* Start *

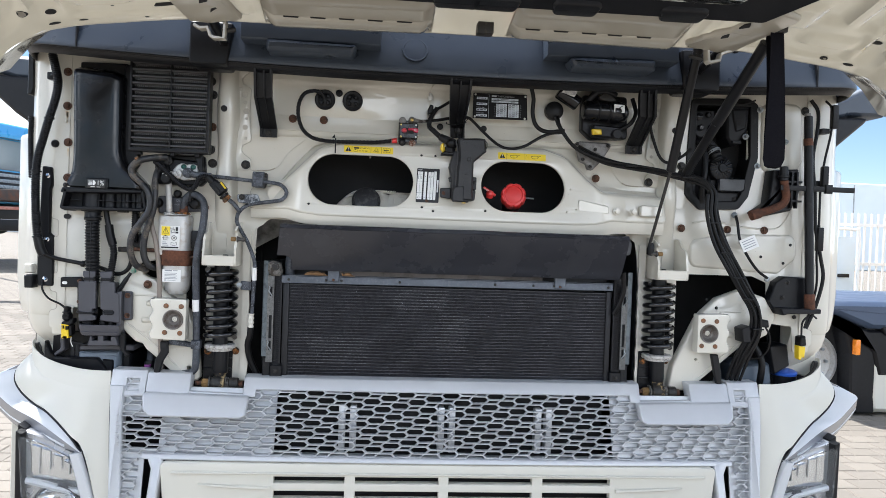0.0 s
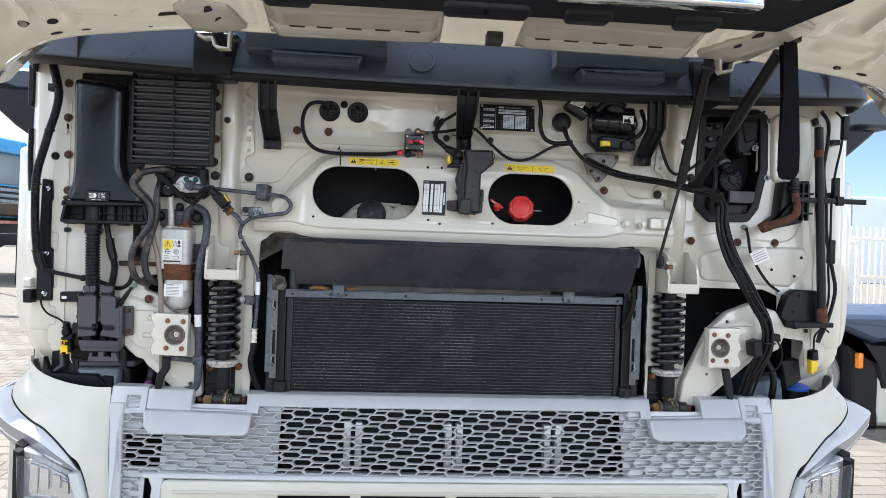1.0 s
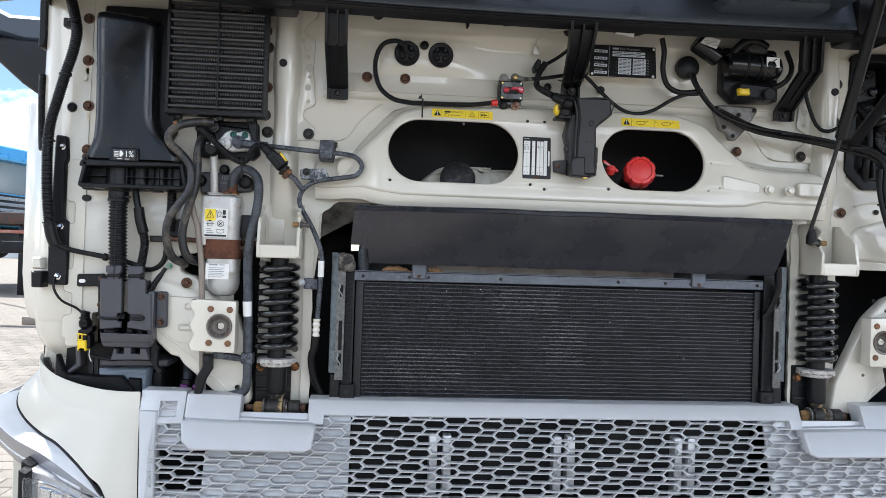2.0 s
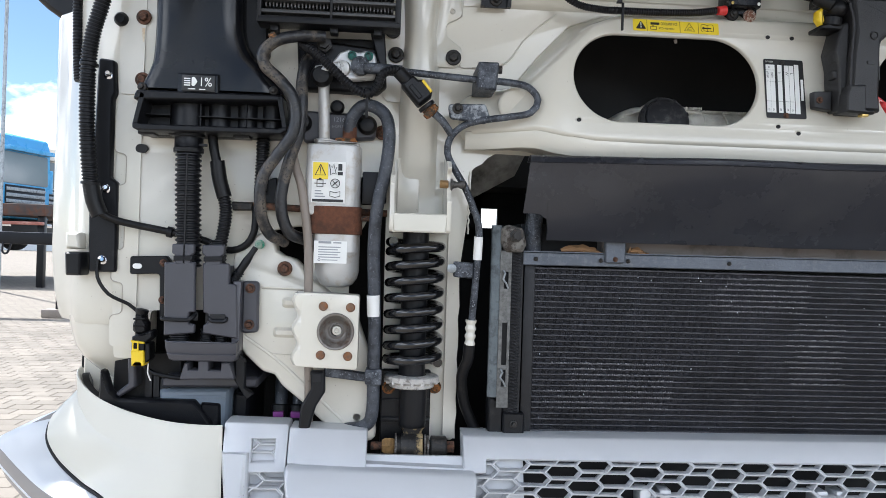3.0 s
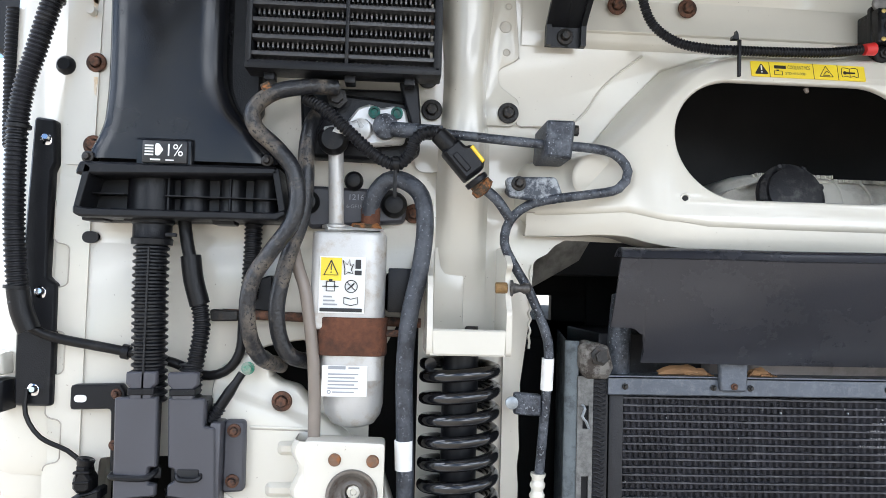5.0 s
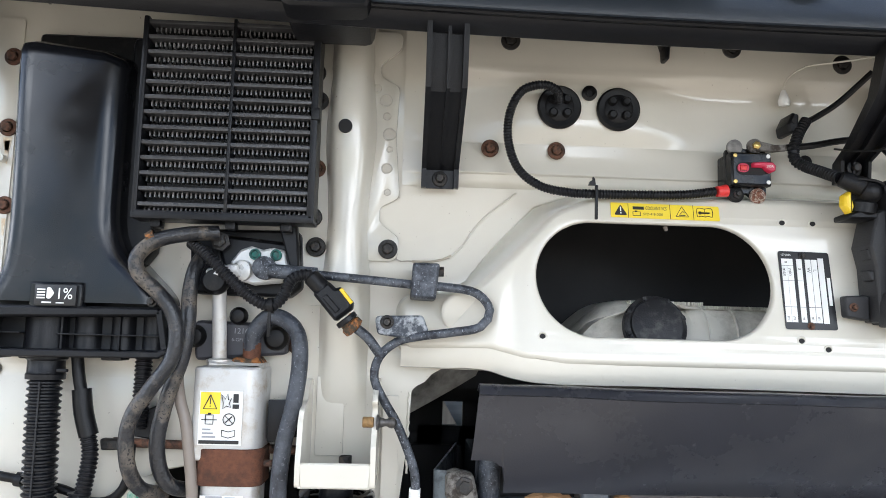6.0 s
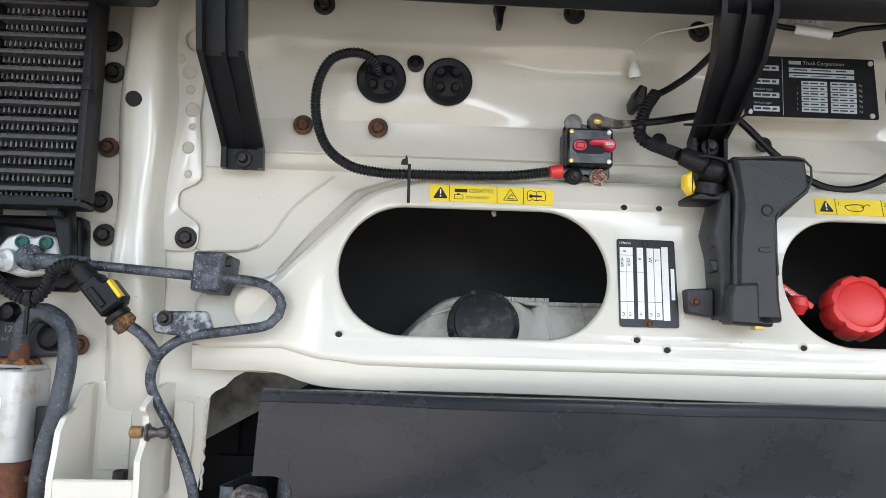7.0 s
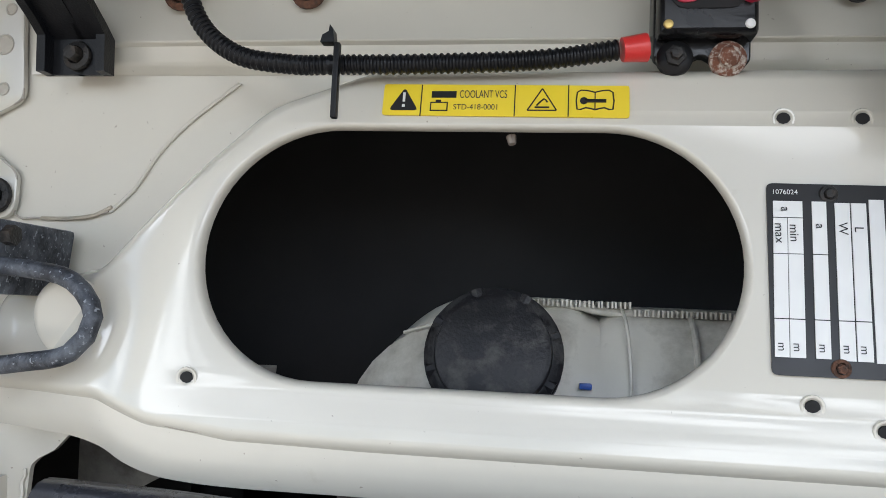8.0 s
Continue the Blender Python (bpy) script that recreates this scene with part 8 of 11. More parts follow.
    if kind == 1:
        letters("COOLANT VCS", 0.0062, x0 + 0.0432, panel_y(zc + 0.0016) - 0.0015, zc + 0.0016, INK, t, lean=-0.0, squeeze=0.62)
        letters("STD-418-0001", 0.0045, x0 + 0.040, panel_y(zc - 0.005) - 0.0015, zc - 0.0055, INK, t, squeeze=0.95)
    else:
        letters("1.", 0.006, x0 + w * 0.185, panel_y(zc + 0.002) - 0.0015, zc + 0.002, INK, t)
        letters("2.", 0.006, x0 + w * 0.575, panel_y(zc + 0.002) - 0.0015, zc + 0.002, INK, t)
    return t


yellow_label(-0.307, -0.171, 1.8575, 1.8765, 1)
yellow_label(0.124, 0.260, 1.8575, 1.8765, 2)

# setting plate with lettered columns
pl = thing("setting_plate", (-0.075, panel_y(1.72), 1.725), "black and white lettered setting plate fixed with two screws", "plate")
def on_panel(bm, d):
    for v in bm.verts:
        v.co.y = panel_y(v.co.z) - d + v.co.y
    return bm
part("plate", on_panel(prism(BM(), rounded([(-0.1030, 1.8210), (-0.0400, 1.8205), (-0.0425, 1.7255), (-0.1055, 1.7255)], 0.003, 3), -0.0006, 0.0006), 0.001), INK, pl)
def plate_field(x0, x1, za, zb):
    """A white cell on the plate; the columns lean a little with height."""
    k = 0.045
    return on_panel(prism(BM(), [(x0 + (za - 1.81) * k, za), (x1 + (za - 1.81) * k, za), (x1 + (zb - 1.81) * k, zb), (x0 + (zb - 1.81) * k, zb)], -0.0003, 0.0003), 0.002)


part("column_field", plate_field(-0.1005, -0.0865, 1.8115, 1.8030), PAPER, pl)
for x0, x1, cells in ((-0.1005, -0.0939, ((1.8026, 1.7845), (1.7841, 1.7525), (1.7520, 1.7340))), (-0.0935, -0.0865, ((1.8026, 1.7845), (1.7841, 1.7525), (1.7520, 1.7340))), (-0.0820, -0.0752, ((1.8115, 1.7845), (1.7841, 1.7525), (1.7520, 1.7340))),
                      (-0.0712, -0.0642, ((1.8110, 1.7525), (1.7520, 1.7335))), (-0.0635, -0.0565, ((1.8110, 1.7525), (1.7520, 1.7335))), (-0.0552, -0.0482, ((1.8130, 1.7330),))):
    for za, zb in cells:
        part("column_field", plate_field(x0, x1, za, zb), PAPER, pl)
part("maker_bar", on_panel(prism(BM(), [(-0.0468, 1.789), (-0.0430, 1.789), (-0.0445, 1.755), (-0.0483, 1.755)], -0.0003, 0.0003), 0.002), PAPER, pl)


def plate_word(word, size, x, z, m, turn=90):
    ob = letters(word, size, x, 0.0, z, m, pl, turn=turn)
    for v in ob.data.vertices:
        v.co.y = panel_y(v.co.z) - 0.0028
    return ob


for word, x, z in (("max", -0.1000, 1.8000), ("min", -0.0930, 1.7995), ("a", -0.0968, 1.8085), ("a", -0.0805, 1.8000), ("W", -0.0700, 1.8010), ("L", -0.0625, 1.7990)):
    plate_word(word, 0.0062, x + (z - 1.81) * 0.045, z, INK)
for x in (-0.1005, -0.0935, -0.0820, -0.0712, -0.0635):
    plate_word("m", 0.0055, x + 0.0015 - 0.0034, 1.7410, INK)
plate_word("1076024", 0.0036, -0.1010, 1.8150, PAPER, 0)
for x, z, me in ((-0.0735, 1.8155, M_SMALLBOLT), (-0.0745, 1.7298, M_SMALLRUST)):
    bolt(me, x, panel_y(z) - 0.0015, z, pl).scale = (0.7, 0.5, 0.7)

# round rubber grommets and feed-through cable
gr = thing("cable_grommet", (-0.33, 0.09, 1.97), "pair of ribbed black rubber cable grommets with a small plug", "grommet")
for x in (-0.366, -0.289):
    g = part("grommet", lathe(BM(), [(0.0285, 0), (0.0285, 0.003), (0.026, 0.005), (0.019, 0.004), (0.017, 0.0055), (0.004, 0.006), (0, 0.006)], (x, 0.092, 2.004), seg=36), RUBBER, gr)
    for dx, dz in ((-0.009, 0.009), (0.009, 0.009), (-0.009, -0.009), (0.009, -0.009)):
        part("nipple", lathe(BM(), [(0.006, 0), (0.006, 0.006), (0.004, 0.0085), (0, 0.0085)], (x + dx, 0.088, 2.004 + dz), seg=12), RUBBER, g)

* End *
* Start *

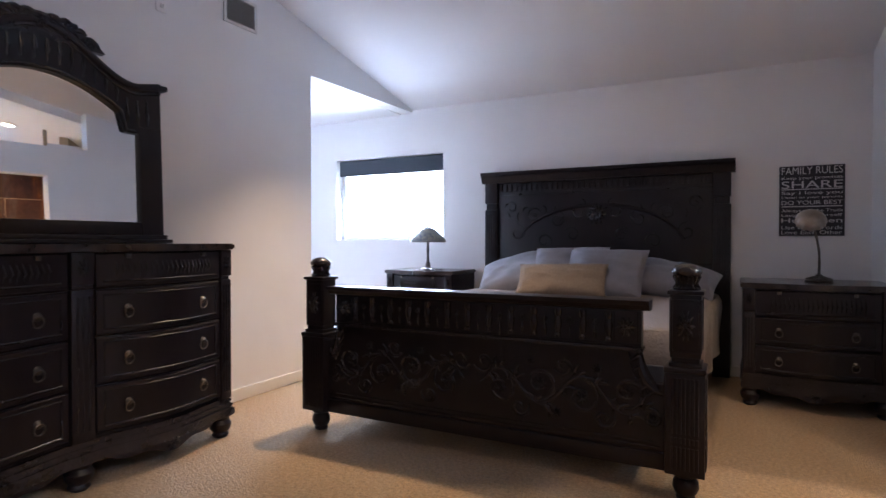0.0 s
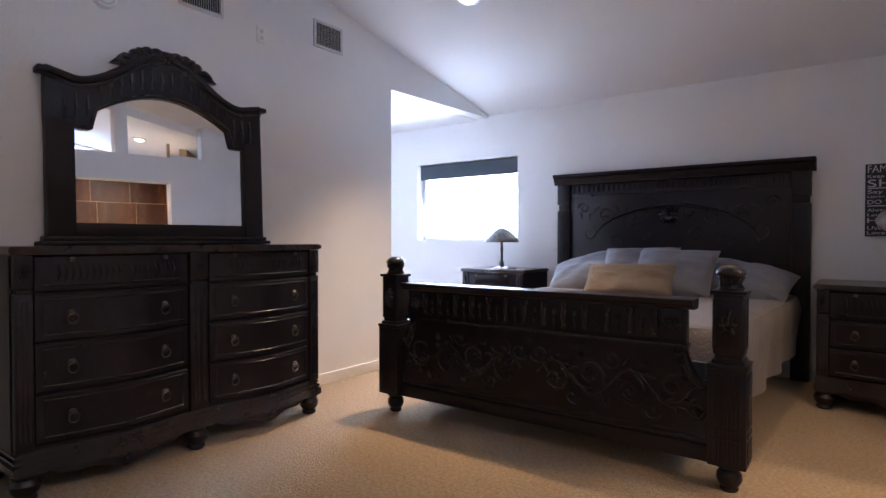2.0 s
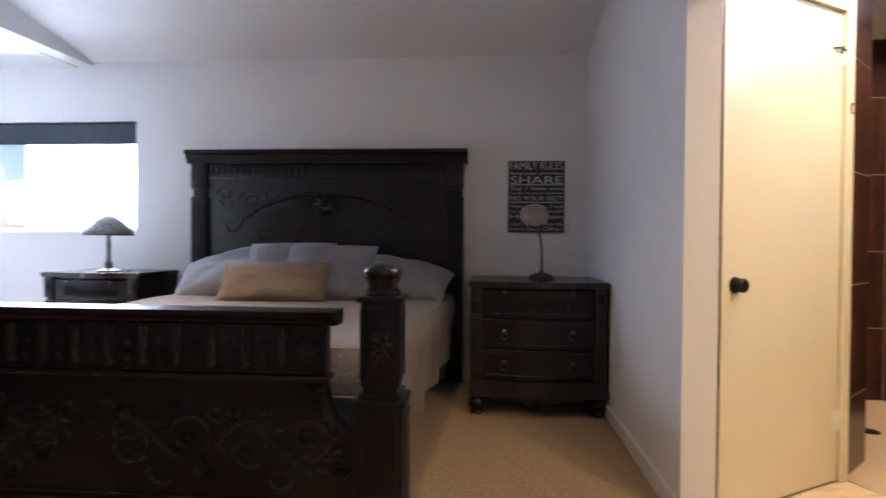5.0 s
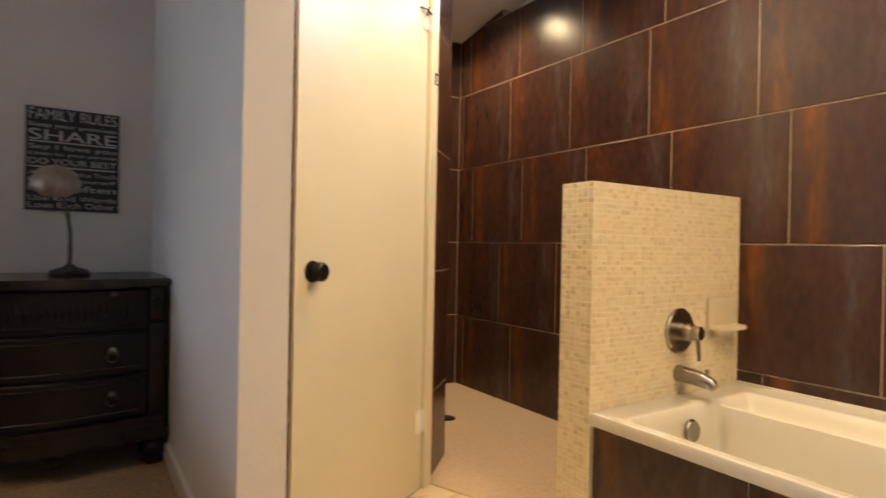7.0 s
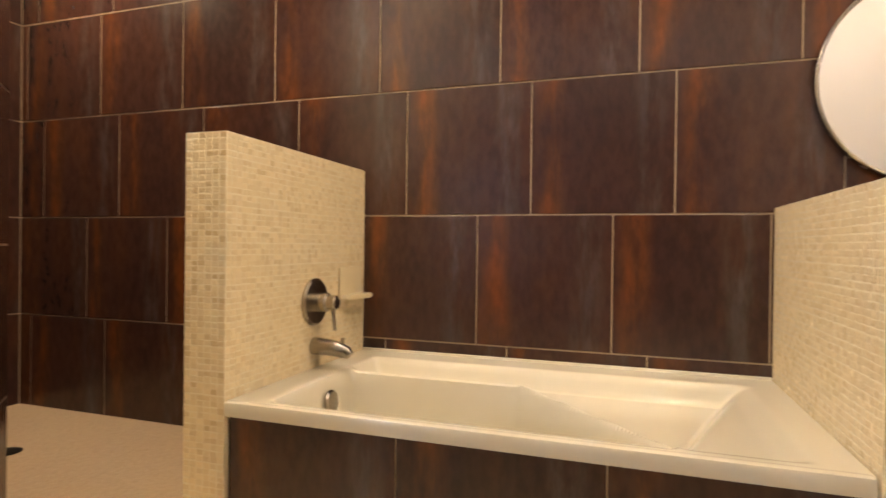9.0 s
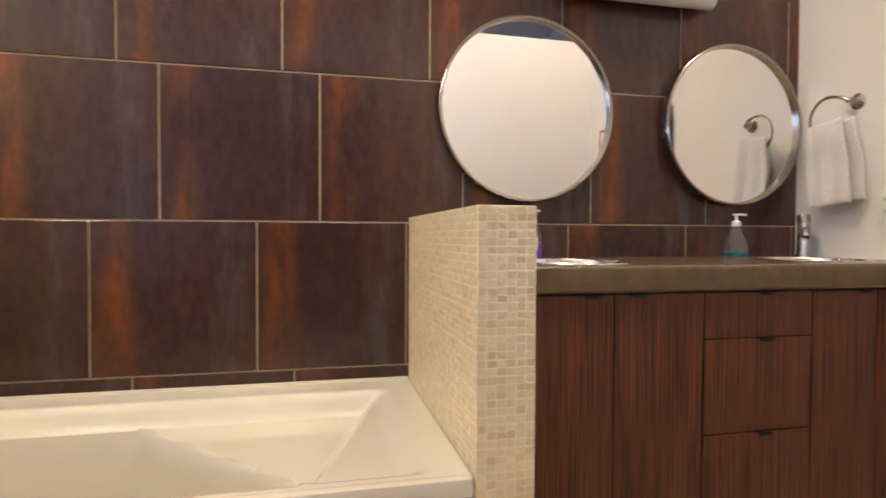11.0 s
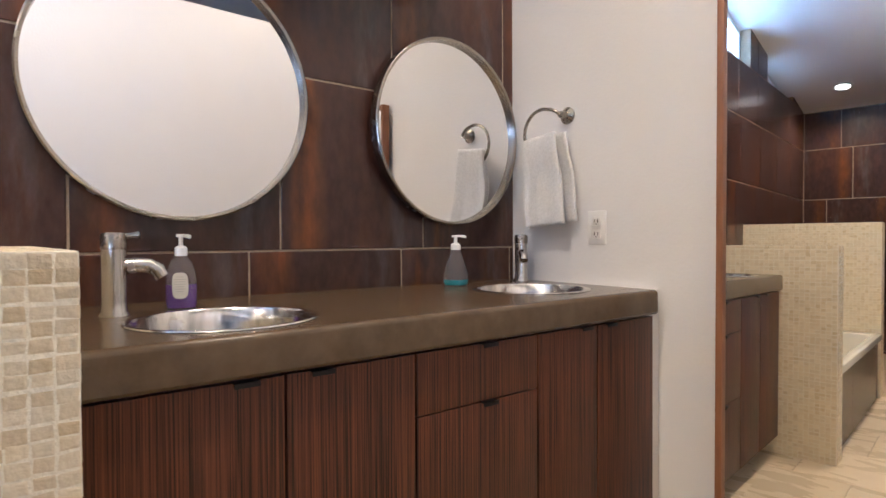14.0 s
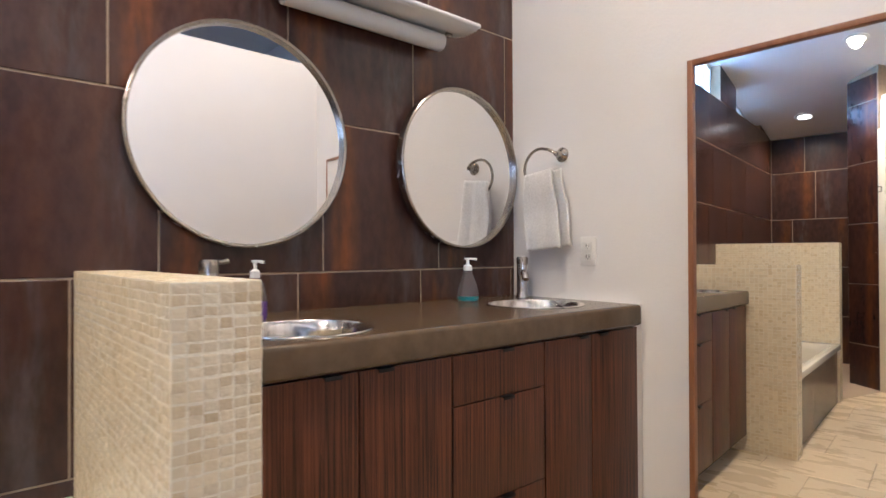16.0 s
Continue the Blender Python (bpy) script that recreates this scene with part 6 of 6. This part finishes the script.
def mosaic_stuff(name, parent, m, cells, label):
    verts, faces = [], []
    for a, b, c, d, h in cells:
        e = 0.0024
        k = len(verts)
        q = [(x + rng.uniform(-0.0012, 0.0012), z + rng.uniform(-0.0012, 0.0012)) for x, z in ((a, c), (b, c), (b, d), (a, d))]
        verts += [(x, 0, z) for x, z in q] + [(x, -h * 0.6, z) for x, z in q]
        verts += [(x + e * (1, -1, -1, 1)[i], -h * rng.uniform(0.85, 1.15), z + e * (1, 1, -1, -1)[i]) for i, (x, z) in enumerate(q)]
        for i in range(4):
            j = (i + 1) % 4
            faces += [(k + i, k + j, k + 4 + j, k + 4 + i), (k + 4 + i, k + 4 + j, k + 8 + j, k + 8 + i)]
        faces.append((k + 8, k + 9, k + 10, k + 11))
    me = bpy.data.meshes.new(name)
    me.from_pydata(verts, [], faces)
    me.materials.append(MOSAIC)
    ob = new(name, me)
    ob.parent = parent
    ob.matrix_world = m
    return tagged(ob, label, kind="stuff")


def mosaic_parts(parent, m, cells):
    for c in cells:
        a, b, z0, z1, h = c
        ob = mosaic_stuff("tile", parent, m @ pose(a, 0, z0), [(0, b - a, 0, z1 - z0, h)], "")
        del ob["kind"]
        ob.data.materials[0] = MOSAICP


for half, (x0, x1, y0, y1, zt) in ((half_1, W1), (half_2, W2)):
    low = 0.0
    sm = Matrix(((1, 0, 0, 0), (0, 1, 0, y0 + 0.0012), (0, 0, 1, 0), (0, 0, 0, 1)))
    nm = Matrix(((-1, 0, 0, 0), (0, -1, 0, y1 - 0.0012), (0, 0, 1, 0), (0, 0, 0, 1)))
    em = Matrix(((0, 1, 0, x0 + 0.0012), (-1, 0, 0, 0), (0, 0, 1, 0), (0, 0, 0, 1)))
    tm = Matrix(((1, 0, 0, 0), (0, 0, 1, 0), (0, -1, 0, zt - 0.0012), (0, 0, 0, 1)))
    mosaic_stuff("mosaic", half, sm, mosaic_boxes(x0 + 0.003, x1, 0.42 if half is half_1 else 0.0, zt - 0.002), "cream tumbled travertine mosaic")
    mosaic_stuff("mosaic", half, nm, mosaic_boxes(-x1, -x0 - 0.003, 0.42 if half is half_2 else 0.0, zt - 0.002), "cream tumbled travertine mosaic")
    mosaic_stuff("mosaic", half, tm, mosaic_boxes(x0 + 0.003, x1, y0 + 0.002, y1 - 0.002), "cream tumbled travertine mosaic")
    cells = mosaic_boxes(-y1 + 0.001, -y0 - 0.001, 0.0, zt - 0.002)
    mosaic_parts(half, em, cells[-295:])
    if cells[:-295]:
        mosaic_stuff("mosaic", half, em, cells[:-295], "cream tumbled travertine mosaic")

* End *

> **Exercise brief**
Give only a number: how many lines of the data hold the string "Blender"?

> **Written response**
2